The Grey Merchant came first, offering to take some of Milis's life off his hands. Already Milis was worried. He had Labyrinth Champion, and did some work on Brea's dome with successive Dragon's Breath, Titan's Strength and then a Grey Merchant of Asphodel of his own. Now Brea was on just three life. He had the mana for Abhorrent Overlord though. Brea had easily lethal on the board, but on so low a life total, he had every cause to worry.
Milis had to end the game that very turn, and did so with Cavern Lampad bestowed on his Labyrinth Champion. Its heroic ability killed off Opaline Unicorn, and its newfound intimidating status allowed it to attack for enough to win game one.
Michael Milis 1 – 0 Jorge Brea
While Brea was able to mount the early offence in game two, off a mulligan, that start was not to continue. He stumbled on lands, and was soon facing down a Foundry Champion with Ordeal of Purphoros. Even when Brea found a Griptide for the rare hero, there was another one in the form of Agent of the Fates.
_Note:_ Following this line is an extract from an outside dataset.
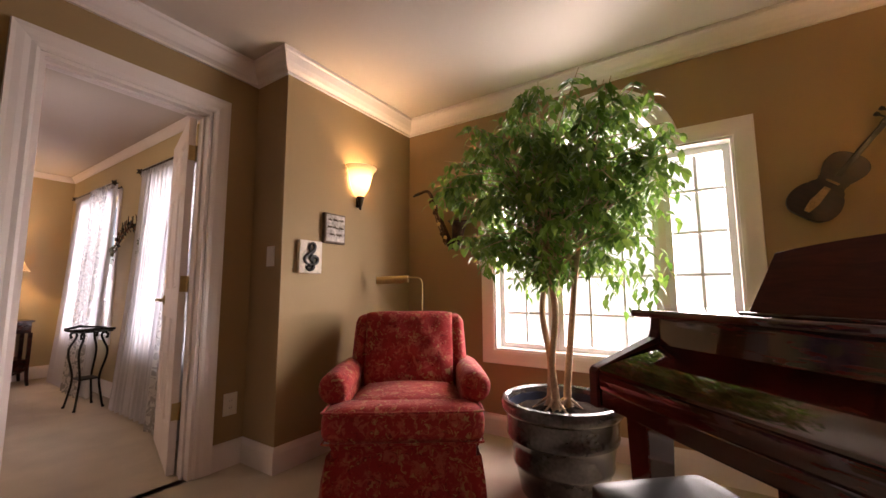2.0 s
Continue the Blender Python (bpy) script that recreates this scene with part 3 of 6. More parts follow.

In the face of such forces, a defensive Sea God's Revenge came from Brea that was far from impressive, but entirely required. It was only delaying the inevitable though, and when the one two punch of Labyrinth Champion and Cavern Lampad again struck home, Milis soon had Brea on the ropes.
It finished with a kiss – Viper's Kiss on Milis's own Labyrinth Champion in order to do the final points required. With that Michael Milis locked up his slot in day two, where his aggressive sealed deck would be replaced by a whole new 40 card deck – this time the result of a draft.